- _SHORT PROBLEM_:
From the listing below, pull out the lines that hold "keys".

*****

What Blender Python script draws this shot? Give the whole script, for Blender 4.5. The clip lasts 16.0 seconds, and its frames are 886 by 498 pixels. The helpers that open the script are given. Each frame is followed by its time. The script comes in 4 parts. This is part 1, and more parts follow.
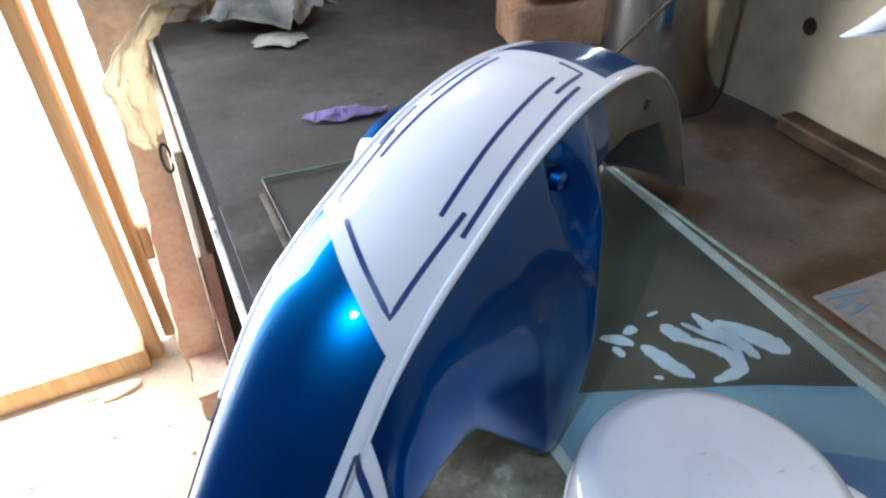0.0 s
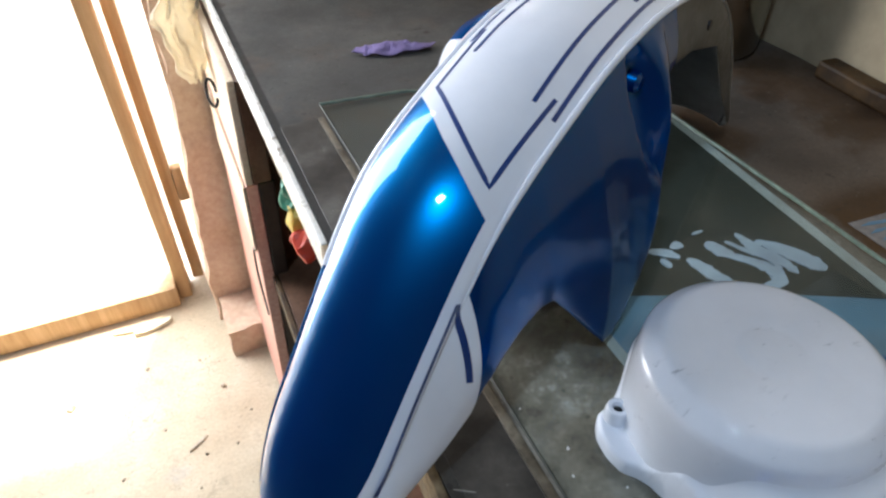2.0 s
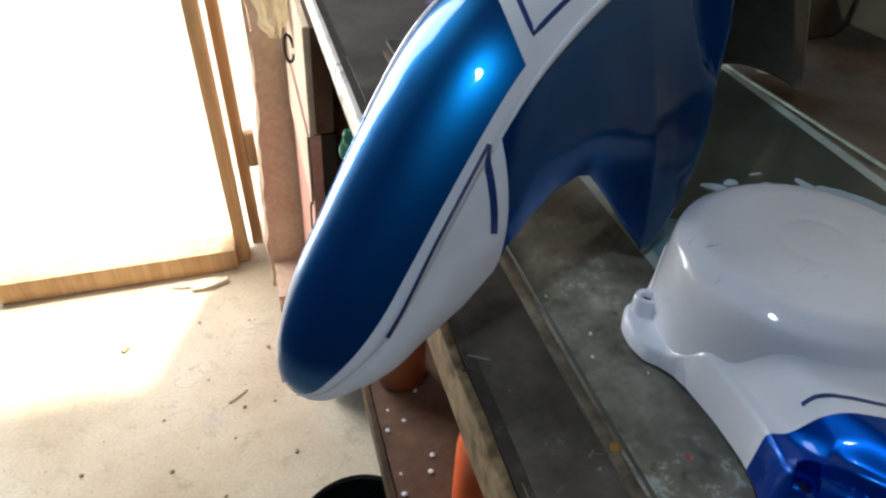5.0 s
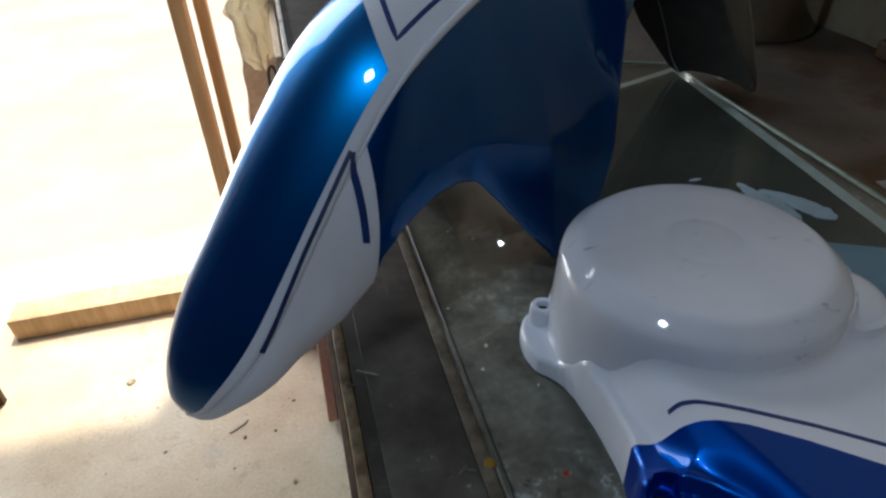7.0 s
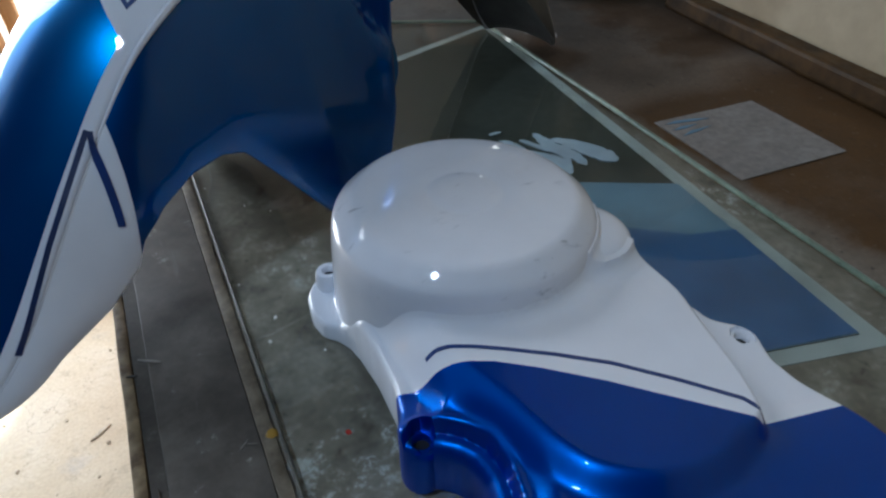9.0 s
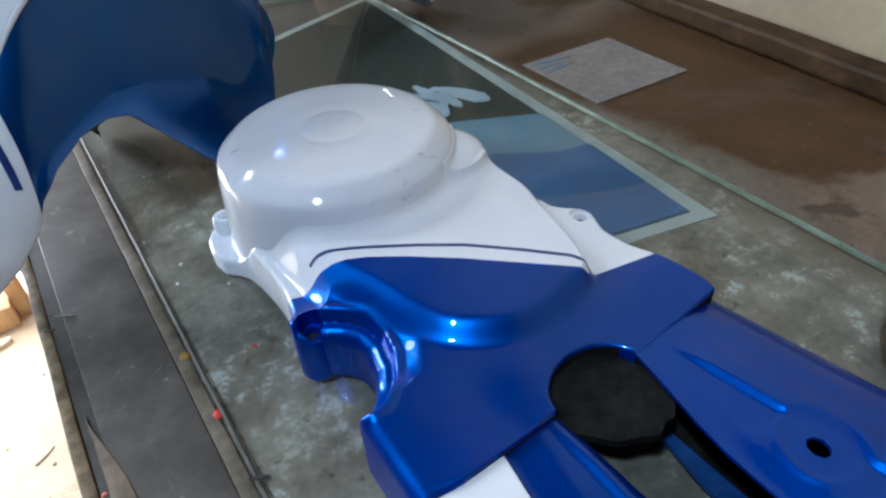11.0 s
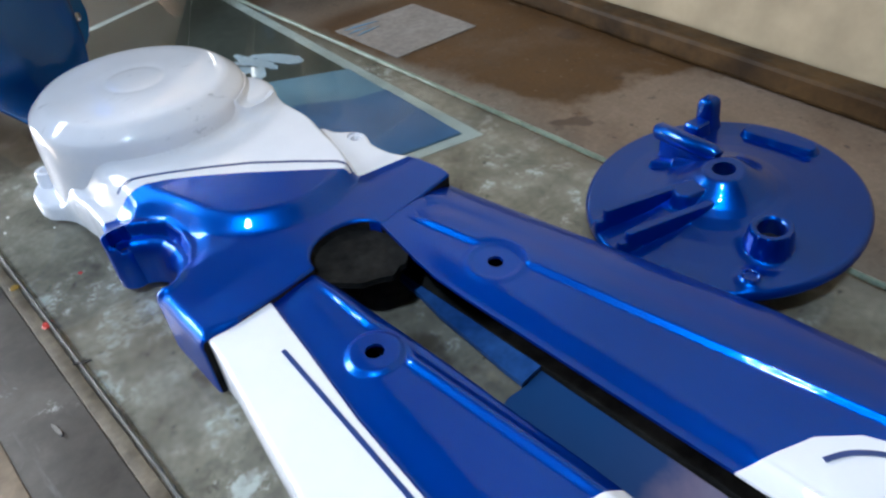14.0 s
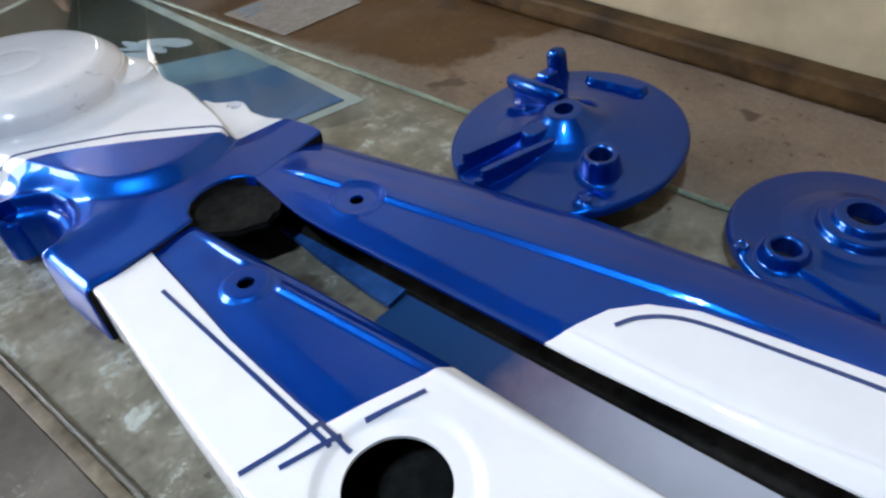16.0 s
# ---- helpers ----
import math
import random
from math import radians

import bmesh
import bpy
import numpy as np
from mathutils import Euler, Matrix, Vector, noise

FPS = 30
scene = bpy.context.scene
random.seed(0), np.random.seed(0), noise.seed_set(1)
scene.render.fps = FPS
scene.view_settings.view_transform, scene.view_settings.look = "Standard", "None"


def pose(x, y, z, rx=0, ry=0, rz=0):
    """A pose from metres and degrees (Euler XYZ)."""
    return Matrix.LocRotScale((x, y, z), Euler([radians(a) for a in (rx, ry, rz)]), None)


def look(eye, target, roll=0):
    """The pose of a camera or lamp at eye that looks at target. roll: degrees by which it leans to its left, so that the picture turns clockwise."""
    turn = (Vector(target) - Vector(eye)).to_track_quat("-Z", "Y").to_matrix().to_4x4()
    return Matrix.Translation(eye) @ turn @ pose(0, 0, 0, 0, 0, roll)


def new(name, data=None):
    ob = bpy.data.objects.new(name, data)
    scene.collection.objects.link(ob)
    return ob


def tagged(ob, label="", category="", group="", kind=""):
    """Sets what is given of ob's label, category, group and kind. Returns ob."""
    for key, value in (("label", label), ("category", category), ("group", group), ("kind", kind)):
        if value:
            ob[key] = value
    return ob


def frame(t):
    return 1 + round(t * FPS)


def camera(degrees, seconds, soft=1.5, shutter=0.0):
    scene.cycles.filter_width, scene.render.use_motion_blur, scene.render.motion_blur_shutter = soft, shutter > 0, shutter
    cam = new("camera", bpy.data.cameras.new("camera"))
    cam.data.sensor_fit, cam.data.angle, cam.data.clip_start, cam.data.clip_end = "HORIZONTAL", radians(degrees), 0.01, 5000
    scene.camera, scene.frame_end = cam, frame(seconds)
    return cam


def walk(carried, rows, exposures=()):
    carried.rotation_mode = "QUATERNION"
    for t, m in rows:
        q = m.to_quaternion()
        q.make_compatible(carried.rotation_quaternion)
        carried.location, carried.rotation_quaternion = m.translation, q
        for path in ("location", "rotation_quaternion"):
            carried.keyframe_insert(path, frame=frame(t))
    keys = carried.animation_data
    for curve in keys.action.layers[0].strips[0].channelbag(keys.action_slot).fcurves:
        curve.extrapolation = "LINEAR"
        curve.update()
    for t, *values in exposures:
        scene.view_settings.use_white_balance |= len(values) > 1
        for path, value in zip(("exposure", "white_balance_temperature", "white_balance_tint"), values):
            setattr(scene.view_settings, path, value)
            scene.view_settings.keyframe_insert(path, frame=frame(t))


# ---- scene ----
# ---------- camera ----------
cam = camera(69.9, 16.0, soft=2.4)
PATH = [
    (0, (-0.009, -0.163, 1.13), (0.66, 1.277, -0.086), -1.5),
    (0.5, (-0.024, -0.168, 1.128), (0.63, 1.264, -0.106), -1.1),
    (1, (-0.04, -0.174, 1.126), (0.599, 1.251, -0.124), -0.8),
    (1.5, (-0.055, -0.183, 1.124), (0.574, 1.226, -0.149), -0.1),
    (2, (-0.068, -0.193, 1.116), (0.554, 1.201, -0.176), -0.0),
    (2.5, (-0.074, -0.201, 1.101), (0.524, 1.175, -0.221), -0.5),
    (3, (-0.079, -0.207, 1.087), (0.503, 1.161, -0.251), -1.1),
    (3.5, (-0.082, -0.215, 1.075), (0.483, 1.162, -0.261), -0.3),
    (6, (-0.037, -0.262, 1.044), (0.327, 1.299, -0.152), 0.0),
    (6.5, (-0.01, -0.264, 1.045), (0.32, 1.299, -0.159), -1.5),
    (7, (0.001, -0.267, 1.037), (0.375, 1.315, -0.128), -2.2),
    (7.5, (0.014, -0.265, 1.038), (0.448, 1.285, -0.149), -1.6),
    (8, (0.03, -0.271, 1.036), (0.538, 1.251, -0.157), -1.3),
    (8.5, (0.044, -0.279, 1.036), (0.623, 1.191, -0.191), -1.2),
    (9, (0.051, -0.287, 1.035), (0.734, 1.115, -0.217), -0.4),
    (9.5, (0.053, -0.3, 1.034), (0.761, 1.084, -0.223), -1.1),
    (10, (0.053, -0.316, 1.033), (0.809, 1.036, -0.231), -2.1),
    (12.5, (0.048, -0.402, 1.03), (0.971, 0.809, -0.267), -3.7),
    (13, (0.048, -0.418, 1.031), (1.01, 0.753, -0.275), -3.3),
    (13.5, (0.047, -0.435, 1.032), (1.035, 0.705, -0.281), -3.4),
    (14, (0.048, -0.455, 1.035), (1.097, 0.64, -0.269), -2.9),
    (14.5, (0.049, -0.472, 1.036), (1.12, 0.594, -0.274), -2.9),
    (15, (0.048, -0.486, 1.036), (1.154, 0.538, -0.278), -2.7),
    (15.5, (0.046, -0.499, 1.035), (1.162, 0.5, -0.289), -3.3),
    (16, (0.041, -0.512, 1.036), (1.191, 0.435, -0.298), -3.2),
]
EXPOSURES = [(0.0, 1.56, 6050, 10), (1.5, 1.27, 6250, 10), (3.5, 0.9, 6650, 10), (6.0, 0.36, 6600, 10), (7.0, 0.1, 6350, 10), (8.0, 0.22, 6200, 9), (9.0, 0.67, 6000, 8), (10.0, 1.04, 6000, 8), (12.5, 1.90, 6350, 10), (14.5, 1.83, 6350, 10), (16.0, 1.79, 6750, 11)]
walk(cam, [(t, look(eye, target, roll)) for t, eye, target, roll in PATH], EXPOSURES)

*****

- _CORRECT ANSWER_:
    keys = carried.animation_data
    for curve in keys.action.layers[0].strips[0].channelbag(keys.action_slot).fcurves:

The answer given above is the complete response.